Very little! And that’s on purpose. I’m the mystery. I can tell you a lot about each of the other characters, but I’m the one that you’re like, “What?” It just seems like I’m all business, and I have a mission, and I’m on it. But fire is one of the scariest horrors. It really is. And fire is the backdrop for us. [The show] all takes place during the California wildfires and [explores] what that does to the earth and how we’re treating our planet.
As you said, the mental health aspect of this story feels so important right now. Do those issues of isolation and that idea of finding your pack apply to Kristin too?
Absolutely. The one thing I will say is: You have to bear with this because this is episodic television where everything gets explained. [But] you have to get through the eight episodes to understand. But it definitely takes a minute. Every episode will give you some pieces, but until you get to eight, you can’t connect the dots.
There’s an obvious bond between you and your younger castmates. How does it feel to be the mentor figure?

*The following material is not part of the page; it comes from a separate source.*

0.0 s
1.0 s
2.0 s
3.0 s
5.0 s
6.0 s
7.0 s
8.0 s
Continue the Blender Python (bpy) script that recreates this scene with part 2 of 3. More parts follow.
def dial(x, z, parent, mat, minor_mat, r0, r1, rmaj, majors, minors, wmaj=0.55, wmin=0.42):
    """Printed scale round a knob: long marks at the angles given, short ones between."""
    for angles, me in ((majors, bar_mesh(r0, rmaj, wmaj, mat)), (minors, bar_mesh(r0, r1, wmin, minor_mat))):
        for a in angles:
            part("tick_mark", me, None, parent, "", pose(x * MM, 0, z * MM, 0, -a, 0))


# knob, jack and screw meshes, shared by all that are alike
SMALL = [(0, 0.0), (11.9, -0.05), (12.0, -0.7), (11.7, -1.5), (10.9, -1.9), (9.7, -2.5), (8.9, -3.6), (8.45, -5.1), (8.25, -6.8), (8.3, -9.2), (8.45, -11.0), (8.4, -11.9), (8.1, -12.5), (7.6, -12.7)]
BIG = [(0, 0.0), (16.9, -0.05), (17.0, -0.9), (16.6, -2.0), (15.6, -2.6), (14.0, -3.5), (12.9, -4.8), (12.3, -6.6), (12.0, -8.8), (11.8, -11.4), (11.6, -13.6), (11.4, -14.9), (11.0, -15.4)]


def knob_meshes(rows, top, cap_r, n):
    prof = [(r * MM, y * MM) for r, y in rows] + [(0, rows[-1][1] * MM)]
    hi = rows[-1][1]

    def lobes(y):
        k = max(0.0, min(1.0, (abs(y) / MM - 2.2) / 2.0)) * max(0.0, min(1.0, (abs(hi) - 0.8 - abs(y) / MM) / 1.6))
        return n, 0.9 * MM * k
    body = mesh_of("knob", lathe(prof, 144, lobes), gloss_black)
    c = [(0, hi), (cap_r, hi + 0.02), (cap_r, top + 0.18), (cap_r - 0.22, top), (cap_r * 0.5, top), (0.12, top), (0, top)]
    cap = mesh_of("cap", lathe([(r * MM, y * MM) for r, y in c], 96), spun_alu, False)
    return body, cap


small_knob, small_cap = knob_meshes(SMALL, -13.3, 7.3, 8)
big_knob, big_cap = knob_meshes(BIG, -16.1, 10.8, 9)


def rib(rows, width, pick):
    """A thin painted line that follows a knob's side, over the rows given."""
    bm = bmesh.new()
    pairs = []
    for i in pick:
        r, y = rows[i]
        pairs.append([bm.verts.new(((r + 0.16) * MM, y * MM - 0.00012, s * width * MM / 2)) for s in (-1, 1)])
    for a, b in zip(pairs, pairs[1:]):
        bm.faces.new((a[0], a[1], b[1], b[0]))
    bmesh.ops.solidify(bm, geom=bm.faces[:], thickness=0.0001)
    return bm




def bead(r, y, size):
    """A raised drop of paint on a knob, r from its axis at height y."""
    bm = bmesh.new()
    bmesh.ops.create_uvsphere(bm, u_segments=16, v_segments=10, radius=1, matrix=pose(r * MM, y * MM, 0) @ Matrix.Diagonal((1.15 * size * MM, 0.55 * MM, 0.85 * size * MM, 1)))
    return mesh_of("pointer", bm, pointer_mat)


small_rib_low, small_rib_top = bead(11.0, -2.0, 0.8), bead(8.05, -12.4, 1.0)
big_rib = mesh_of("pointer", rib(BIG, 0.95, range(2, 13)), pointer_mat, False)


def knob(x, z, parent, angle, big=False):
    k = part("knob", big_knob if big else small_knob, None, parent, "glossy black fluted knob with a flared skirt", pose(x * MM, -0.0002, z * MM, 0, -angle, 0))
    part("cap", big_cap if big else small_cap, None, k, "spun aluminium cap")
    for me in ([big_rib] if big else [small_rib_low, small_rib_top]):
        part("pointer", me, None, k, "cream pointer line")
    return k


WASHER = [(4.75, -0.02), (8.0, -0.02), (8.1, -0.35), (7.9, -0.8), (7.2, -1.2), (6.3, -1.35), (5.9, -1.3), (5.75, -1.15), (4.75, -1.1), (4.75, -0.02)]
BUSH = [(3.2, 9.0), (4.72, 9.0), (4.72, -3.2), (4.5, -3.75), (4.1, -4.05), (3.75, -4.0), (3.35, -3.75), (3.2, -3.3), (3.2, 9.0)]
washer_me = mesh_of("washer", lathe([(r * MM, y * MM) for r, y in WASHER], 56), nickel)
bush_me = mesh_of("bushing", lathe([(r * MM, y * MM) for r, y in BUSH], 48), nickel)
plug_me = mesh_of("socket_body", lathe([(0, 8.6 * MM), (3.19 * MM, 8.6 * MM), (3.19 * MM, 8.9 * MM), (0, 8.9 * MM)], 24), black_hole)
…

Rodrigo [Santoro, who plays park Garrett Briggs] and I joke about that a lot. Because he and I, both growing up, were always the youngest on set. He was like the young stud, and I was always the baby. Everybody was always older. And we joke, we look around, and we’re like, “Oh wait, we’re the old ones now. I’m the Giles. A little bit different, but yes, and definitely behind the scenes, I’m the Giles. I’ve gone through so much, and you hope that the younger age groups you work with are open to hearing and learning. And this group is just that. It’s like they’re sponges, and they listen.
Which story of the young crew do you think will resonate most with viewers?
It’ll resonate differently based on what your experience is. Everett has grown up with massive anxiety that his parents don’t understand; they think medication is the answer. And for some, it is, but there’s a reason why you have that anxiety, and you need to get to the bottom of it, and you have to feel supported. Blake is the one who’s gone in the other direction. She has no digital footprint, no computer, no phone. I think that’s such an interesting journey. Harlan, too, is trying to have his parent understand him, even though they lead very different lives. And for Luna, she’s the one who’s really searching for her pack. She’s the one that just really feels like she’s always been different and lonely. Her journey is the one most kids will have at least experienced. But I think bits and pieces of them all.
You’re an executive producer on Wolf Pack how has that experience been different from other things you’ve done?
I’ve gotten to work very hard on the other side of the camera, which is important to me because I know a lot. I’ve learned a lot. I’ve sort of earned that, and I have a lot, I think, to bring to the table. A lot of times, people will give you a title but they don’t want to hear what you have to say. Jeff welcomes it. It’s such a partnership.
Fingers crossed for season two?
I would like to! We have a really cool story to tell, and it’s different than this [season]. It’s almost like, in streaming—this [season] is almost like a prequel. We have to get everything here so you can go on and tell the story. But I’d be up for season two. Normally, at the end of a season, I’m so burnt out, I’m like, “Never again.” So it’s a good sign I’m saying I would do it.